The third would be to observe that throughout the Muslim world revisionist arguments regarding the Holocaust are widely accepted, and promoted. The Muslim press, and many Muslim academics, talk about the Iraqi WMD fraud as the step-child of the German WMD (gas-chamber) fraud, a point of view that I agree with. Each of these WMD frauds has benefited the Israeli-firsters, at the expense of Arabs. The German WMD fraud morally justified the creation of Israel on land where Arabs were living. The second morally justified the U.S. to initiate preemptive war against Iraq to defend Israeli interests.

A nice irony: The Palestine Liberation Organization (PLO) Executive Committee Chairman Mahmoud Abbas is a Holocaust revisionist. He published a paper to that effect when he was a student in France, several decades ago, and he has not recanted.

So I would say that revisionist arguments, which are never addressed by academics, have caused the intellectual classes in the West to corrupt our ideal of intellectual freedom and a free press, to the benefit of Israeli-Firsters. At the same time, revisionist arguments, by undercutting the traditional Holocaust story, have contributed to the moral justification of Muslim fanatics in their attacks on the West.

The suppression and censorship of revisionist arguments, then, encourage fanatics in Christian, Jewish, and Muslim cultures to attack each other, each morally justifying its acts by its belief, or its disbelief, in the Holocaust story.

The second question I was asked, and I have been asked this many times before, is what caused me to become an “active voice” on the subject that the genocide of the Jews during the Nazi regime was a hoax?

I have told this story before, but here I will tell it again. When I was fifty years old I discovered that there were legitimate questions that could be asked about the gas-chamber stories. I was stunned.

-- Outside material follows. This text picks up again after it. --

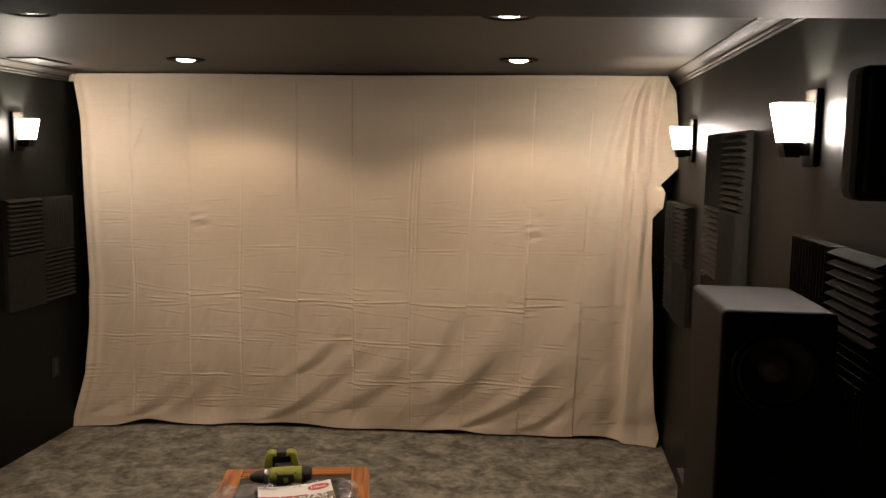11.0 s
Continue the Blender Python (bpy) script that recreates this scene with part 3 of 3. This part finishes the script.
# ---- on the table: cordless drill ----
def along_x(profile, steps=28):
    bm = turned(profile, steps)
    bmesh.ops.rotate(bm, verts=bm.verts, matrix=Matrix.Rotation(radians(90), 3, "Y"))
    return bm


def build_drill():
    """Lies on its side: body along x with the chuck to -x, grip and battery towards +y."""
    root = thing("cordless_drill", pose(0, 0, 0), "lime and black cordless drill lying on the table", "drill")
    r, zc = 0.034, 0.036
    body = along_x([(0, -0.062), (r * 0.86, -0.062), (r * 0.98, -0.054), (r, -0.03), (r * 1.02, 0.04), (r * 0.96, 0.062), (0, 0.062)])
    part("motor_housing", body, M_LIME, root, "lime plastic motor housing", True, pose(0, 0, zc))
    cap = along_x([(0, 0.060), (r * 0.99, 0.060), (r * 1.03, 0.070), (r * 0.98, 0.088), (r * 0.72, 0.098), (0, 0.100)])
    part("end_cap", cap, M_TOOL, root, "black vented end cap", True, pose(0, 0, zc))
    for k in range(3):
        rib = box(0.068, 0.092, -0.0365, -0.030, zc - 0.016 + 0.013 * k, zc - 0.010 + 0.013 * k, 0.001)
        part("vent_rib", rib, M_BLACK, root)
    collar = along_x([(0, -0.084), (r * 0.72, -0.084), (r * 0.86, -0.078), (r * 0.86, -0.0615), (0, -0.0615)])
    part("collar", collar, M_STEEL, root, "grey metal torque collar", True, pose(0, 0, zc))
    chuck = along_x([(0, -0.136), (0.010, -0.136), (0.016, -0.128), (0.022, -0.114), (0.023, -0.102), (0.025, -0.100), (0.025, -0.0835), (0, -0.0835)])
    part("chuck", chuck, M_TOOL, root, "black keyless chuck", True, pose(0, 0, zc))
    bit = along_x([(0, -0.176), (0.0022, -0.171), (0.0026, -0.138), (0.0045, -0.136), (0, -0.135)], 10)
    part("drill_bit", bit, M_STEEL, root, "bright steel drill bit", True, pose(0, 0, zc - 0.002))
    plate = box(-0.034, 0.030, -0.0375, -0.0305, zc - 0.026, zc + 0.018, 0.003)
    panel = part("label_panel", plate, M_TOOL, root, "black panel with a lime square")
    part("panel_mark", box(-0.010, 0.008, -0.0392, -0.0372, zc - 0.013, zc + 0.006, 0.001), M_LIME, panel)
    for k, s in enumerate((-1, 1)):
        part("screw", box(-0.038 + 0.07 * k, -0.033 + 0.07 * k, -0.0325, -0.026, zc + 0.018, zc + 0.023, 0.001), M_BLACK, root)
    grip = prism([(-0.026, 0.022), (0.026, 0.022), (0.022, 0.087), (-0.050, 0.087)], "z", zc - 0.021, zc + 0.023)
    bmesh.ops.bevel(grip, geom=grip.edges[:], offset=0.008, segments=2, affect="EDGES", profile=0.5)
    part("grip", grip, M_TOOL, root, "charcoal rubber grip", True)
    part("trigger", box(-0.036, -0.020, 0.034, 0.058, zc - 0.012, zc + 0.012, 0.004), M_BLACK, root)
    # battery foot: a lime shell with sloping shoulders round a dark recess
    foot = part("battery_foot", box(-0.078, 0.038, 0.094, 0.150, 0.003, 0.086, 0.010, 3), M_TOOL, root, "black battery pack")
    for s in (-1, 1):
        outer = prism([(-0.020 + s * 0.036, 0.012), (-0.020 + s * 0.062, 0.006), (-0.020 + s * 0.067, 0.050), (-0.020 + s * 0.058, 0.090), (-0.020 + s * 0.044, 0.099), (-0.020 + s * 0.026, 0.099), (-0.020 + s * 0.036, 0.078)], "y", 0.078, 0.128)
        bmesh.ops.bevel(outer, geom=outer.edges[:], offset=0.004, segments=2, affect="EDGES", profile=0.5)
        part("shoulder", outer, M_LIME, foot, "lime battery shoulder", True)
    part("bridge", box(-0.060, 0.020, 0.080, 0.126, 0.082, 0.098, 0.005, 2), M_LIME, foot, "lime upper edge")
    part("latch", box(-0.040, 0.000, 0.077, 0.130, 0.080, 0.1015, 0.004, 2), M_TOOL, foot, "black latch")
    part("rear_shell", box(-0.070, 0.030, 0.122, 0.152, 0.050, 0.098, 0.010, 3), M_TOOL, foot)
    return root


build_drill().matrix_basis = pose(-0.764, 2.964, 0.4505, 0, 0, 16)


# ---- on the table: emptied bag with its printed card ----
BAG = pose(-0.665, 2.665, 0.4505, 0, 0, 19)


def bag_height(x, y):
    """Crumpled film standing a few centimetres high over its own footprint."""
    ex, ey = np.clip(1 - (np.abs(x) / 0.278) ** 4, 0, 1), np.clip(1 - (np.abs(y) / 0.285) ** 4, 0, 1)
    lump = 0.032 + 0.016 * smooth_noise(x, y, 0.07, 0.07, 611, 3) + 0.013 * np.abs(smooth_noise(x, y, 0.026, 0.026, 641, 2)) + 0.010 * np.abs(smooth_noise(x, y, 0.012, 0.012, 651, 2))
    rim = 0.018 * np.exp(-((np.abs(x) - 0.215) / 0.03) ** 2)
    return 0.003 + np.clip(lump + rim, 0.004, 1) * np.sqrt(ex * ey)


def build_bag():
    n, m = 210, 206
    gx, gy = np.meshgrid(np.linspace(-0.275, 0.262, n), np.linspace(-0.28, 0.245, m), indexing="ij")
    jx = gx + 0.010 * smooth_noise(gx, gy, 0.05, 0.05, 671, 2)
    jy = gy + 0.010 * smooth_noise(gx, gy, 0.05, 0.05, 681, 2)
    gz = bag_height(gx, gy)
    under = np.abs(gx - 0.035) < 0.150
    gz = np.where(under & (gy < 0.185), np.minimum(gz, 0.026), gz)
    verts = np.stack([jx, jy, gz], -1).reshape(-1, 3)
    idx = np.arange(n * m).reshape(n, m)
    quads = np.stack([idx[:-1, :-1], idx[1:, :-1], idx[1:, 1:], idx[:-1, 1:]], -1).reshape(-1, 4)
    me = bpy.data.meshes.new("plastic_bag")
    me.from_pydata(verts.tolist(), [], quads.tolist())
    me.materials.append(M_FILM)
    ob = new("plastic_bag", me)
    ob.matrix_basis = BAG
    return tagged(ob, "crumpled clear plastic bag lying open on the table", "plastic bag")


build_bag()


def card_z(x):
    return 0.034 + 0.55 * x * x + 0.03 * x


def card_patch(x0, x1, y0, y1, lift):
    """A piece of print on the bent card."""
    bm = bmesh.new()
    n = max(2, int(abs(x1 - x0) / 0.012))
    rows = [[bm.verts.new((x0 + (x1 - x0) * i / n, y, card_z(x0 + (x1 - x0) * i / n) + lift)) for i in range(n + 1)] for y in (y0, y1)]
    for i in range(n):
        bm.faces.new((rows[0][i], rows[0][i + 1], rows[1][i + 1], rows[1][i]))
    bmesh.ops.recalc_face_normals(bm, faces=bm.faces)
    return bm


def card_oval(cx, cy, a, b, lift):
    bm = bmesh.new()
    mid = bm.verts.new((cx, cy, card_z(cx) + lift))
    ring = []
    for k in range(36):
        px = cx + a * math.cos(k * math.pi / 18)
        ring.append(bm.verts.new((px, cy + b * math.sin(k * math.pi / 18), card_z(px) + lift)))
    for k in range(36):
        bm.faces.new((mid, ring[k], ring[(k + 1) % 36]))
    return bm


def card_text(words, cx, cy, width, height, lift):
    """Built-in lettering laid on the bent card, fitted to a width and a height."""
    cu = bpy.data.curves.new("lettering", "FONT")
    cu.body, cu.align_x, cu.align_y, cu.offset = words, "CENTER", "CENTER", 0.018
    ob = new("lettering", cu)
    bpy.context.view_layer.update()
    me = bpy.data.meshes.new_from_object(ob.evaluated_get(bpy.context.evaluated_depsgraph_get()))
    bpy.data.objects.remove(ob)
    bm = bmesh.new()
    bm.from_mesh(me)
    bpy.data.meshes.remove(me)
    xs, ys = [v.co.x for v in bm.verts], [v.co.y for v in bm.verts]
    for v in bm.verts:
        px = cx + (v.co.x - (min(xs) + max(xs)) / 2) * width / (max(xs) - min(xs))
        py = cy + (v.co.y - (min(ys) + max(ys)) / 2) * height / (max(ys) - min(ys))
        v.co = (px, py, card_z(px) + lift)
    return bm


def build_card():
    """Printed insert: y = 0 is its far edge, print runs towards -y."""
    root = thing("printed_card", pose(0, 0, 0), "bent white and red printed card from the cloth's packing", "packaging")
    w, ln = 0.134, 0.37
    base = card_patch(-w, w, -ln, 0, 0.0)
    got = bmesh.ops.extrude_face_region(base, geom=base.faces[:])
    bmesh.ops.translate(base, verts=[v for v in got["geom"] if isinstance(v, bmesh.types.BMVert)], vec=(0, 0, -0.0012))
    bmesh.ops.recalc_face_normals(base, faces=base.faces)
    part("card", base, M_PAPER, root, "white card")
    drop = 0.026
    part("photo_panel", card_patch(-w, w, -0.172 - drop, -0.080 - drop, 0.0006), M_BROWN, root, "brown printed panel")
    part("red_panel", card_patch(-w, w, -ln, -0.198 - drop, 0.0006), M_RED, root, "red printed panel")
    part("red_band", card_patch(-w, -0.06, -0.080 - drop, -0.068 - drop, 0.0006), M_RED, root)
    part("red_bar", card_patch(-0.055, 0.04, -0.079 - drop, -0.069 - drop, 0.0006), M_RED, root)
    for k in range(4):
        part("stripe", card_patch(-w, -w + 0.055 - 0.006 * k, -0.094 - 0.018 * k - drop, -0.088 - 0.018 * k - drop, 0.0010), M_RED if k % 2 else M_GREYINK, root)
    for k in range(3):
        part("stripe", card_patch(-w + 0.01 * k, w, -0.178 - 0.007 * k - drop, -0.1745 - 0.007 * k - drop, 0.0010), M_RED, root)
    part("print_bar", card_patch(-0.125, -0.02, -0.014, -0.008, 0.0006), M_GREYINK, root)
    part("print_bar", card_patch(-0.125, -0.06, -0.024, -0.019, 0.0006), M_GREYINK, root)
    part("print_bar", card_patch(-0.02, 0.075, -0.192 - drop, -0.183 - drop, 0.0016), M_PAPER, root)
    part("lettering_shadow", card_text("CANVAS", 0.013, -0.1035 - drop, 0.204, 0.036, 0.0013), M_INK, root)
    part("lettering", card_text("CANVAS", 0.010, -0.101 - drop, 0.200, 0.035, 0.0019), M_PAPER, root, "white capital lettering")
    part("lettering_shadow", card_text("DROP CLOTH", 0.003, -0.1475 - drop, 0.254, 0.036, 0.0013), M_INK, root)
    part("lettering", card_text("DROP CLOTH", 0.000, -0.145 - drop, 0.250, 0.035, 0.0019), M_PAPER, root, "white capital lettering")
    oval = part("oval_badge", card_oval(0.086, -0.045, 0.040, 0.027, 0.0007), M_RED, root, "red oval badge")
    part("badge_lettering", card_text("10oz", 0.086, -0.045, 0.056, 0.023, 0.0014), M_PAPER, oval)
    part("code_field", card_patch(0.060, 0.128, -0.262 - drop, -0.206 - drop, 0.0012), M_PAPER, root, "white field with upright bars")
    for k in range(11):
        x0 = 0.066 + 0.0052 * k
        part("code_bar", card_patch(x0, x0 + (0.0016, 0.003, 0.0022)[k % 3], -0.250, -0.211, 0.0017), M_INK, root)
    part("green_mark", card_oval(-0.012, -0.240 - drop, 0.013, 0.016, 0.0012), M_GREEN, root)
    return root


build_card().matrix_basis = BAG @ pose(0.030, 0.206, 0.004, 0, 0, 2)


# ---- ceiling air vent ----
def build_vent():
    root = thing("air_vent", pose(0, 0, 0), "dark slatted air vent set in the ceiling", "vent")
    w, ln = 0.175, 0.31
    part("backing", box(-w / 2 + 0.012, w / 2 - 0.012, -ln / 2 + 0.012, ln / 2 - 0.012, -0.004, -0.001), M_BLACK, root)
    for s in (-1, 1):
        x0, x1 = sorted((s * w / 2, s * (w / 2 - 0.022)))
        part("frame_side", box(x0, x1, -ln / 2, ln / 2, -0.010, -0.0005, 0.003), M_TRIM, root)
        y0, y1 = sorted((s * ln / 2, s * (ln / 2 - 0.022)))
        part("frame_end", box(-w / 2 + 0.0222, w / 2 - 0.0222, y0, y1, -0.0098, -0.0005, 0.003), M_TRIM, root)
    for k in range(8):
        y = -ln / 2 + 0.042 + k * 0.0325
        slat = prism([(y - 0.011, -0.0045), (y + 0.009, -0.011), (y + 0.011, -0.010), (y - 0.009, -0.0040)], "x", -w / 2 + 0.023, w / 2 - 0.023)
        part("slat", slat, M_TRIM, root)
    return root


build_vent().matrix_basis = pose(-2.49, 4.19, CEIL - 0.0005)


# ---- projector hung behind the beam ----
def build_projector():
    root = thing("projector", pose(0, 0, 0), "black projector hung from the rear ceiling", "projector")
    part("case", box(-0.20, 0.20, -0.34, 0.0, 0.035, 0.165, 0.020, 3), M_BLACK, root)
    part("lens", turned([(0.0, 0.004), (0.030, 0.006), (0.042, 0.020), (0.045, 0.0), (0.045, -0.03)], 32), M_RUBBER, root, "", True, pose(0.09, 0.004, 0.10, -90, 0, 0))
    arm = part("mount_arm", box(-0.012, 0.012, -0.19, -0.166, 0.165, 0.425, 0.003), M_BLACK, root)
    part("mount_plate", box(-0.07, 0.07, -0.25, -0.11, 0.425, 0.434, 0.002), M_BLACK, root)
    for x in (-0.005, 0.058):
        foot = part("levelling_foot", turned([(0.0, -0.008), (0.010, -0.007), (0.012, 0.0), (0.010, 0.006), (0.004, 0.008), (0.004, 0.037)], 20), M_STEEL, root, "small metal levelling foot", True, pose(x, -0.03, 0.004))
    part("foot_flange", turned([(0.0, 0.022), (0.024, 0.022), (0.026, 0.026), (0.022, 0.030), (0, 0.030)], 28), M_BRONZE, root, "", True, pose(0.006, -0.03, 0.0))
    part("cable_clip", box(-0.062, -0.050, -0.010, 0.0008, 0.036, 0.070, 0.002), M_STEEL, root)
    return root


build_projector().matrix_basis = pose(-0.635, 1.33, 2.008)


# ---- small fixtures ----
def build_outlet():
    root = thing("wall_socket", pose(0, 0, 0), "black wall socket low on the charcoal wall", "socket")
    part("plate", box(0.0005, 0.006, -0.036, 0.036, -0.058, 0.058, 0.002), M_BLACK, root)
    for s in (-1, 1):
        part("socket_face", box(0.005, 0.008, -0.017, 0.017, s * 0.021 - 0.014, s * 0.021 + 0.014, 0.003), M_RUBBER, root)
    return root


build_outlet().matrix_basis = pose(WALL_L, 4.53, 0.43)


def build_low_box():
    root = thing("low_cabinet", pose(0, 0, 0), "low dark cabinet against the wall behind the tower", "cabinet")
    part("carcass", box(0.0, 0.185, 0.0, 0.72, 0.02, 0.49, 0.006), M_CAB, root)
    part("top_panel", box(-0.006, 0.187, -0.006, 0.726, 0.4905, 0.510, 0.004), M_BLACK, root)
    part("plinth", box(0.012, 0.180, 0.015, 0.70, 0.0, 0.0195), M_BLACK, root)
    return root


build_low_box().matrix_basis = pose(0.752, 2.50, 0)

Not an over statement. I had believed the stories all my life. The next thing I discovered was that it was taboo to ask the questions. It became clear very quickly that there were no legitimate gas chambers extant, and that there were no war-time generated documents that proved that there ever had been. So far as the “survivor” testimony about gas chambers was concerned, it was riddled with so much fraud and falsehood that, as a body of literature, it could not be taken seriously.

In the event, I was not inclined to do historical research. I was interested in the taboo that protected so much trash from a simple call to open debate. In an open debate, in public, revisionist arguments could be proven wrong for all the world to see. And that would be that. But the professorial class was unwilling to chance such a debate. It had chosen to follow the State line on the Holocaust, and then to follow the dictates of the growing Holocaust Industry. The professors preferred to betray the ideals of the university itself. It remains so to this day.

But there was a second issue. The fact that I had believed the gas-chamber fraud for thirty years was an expression of my intellectual laziness. The fact that I had accepted as true, without any reflection whatever, that the charge of “unique monstrosity” made against the Germans was true because “everybody” said it was true, made me feel ashamed. You do not take for granted the “monstrosity” of another because someone with an agenda repeats the charge over and over. There are no “monsters” in the real world. Only men and women. There is no “axis of evil” either.

The student then asked what “key points” I would make to prove my theory regarding the Holocaust?”

My response was that I am not a scholar, not a historian, so my “theory” of the Holocaust is of little consequence. I’m a simple writer. I theorize that intellectual freedom is more valuable to human life than censorship and taboo. I share this simple ideal with common folk all over the world. Farm workers, auto mechanics, and old writers all sense that we have a “natural right” to say what we think, and to reveal what is in our hearts. Some of us even believe that we are obligated to do so. You don’t have to be a scholar to understand these things. As a matter of fact, judging by my experience on campus, while scholars do believe in the theory of intellectual freedom, they believe that it is for people like themselves, not people like me.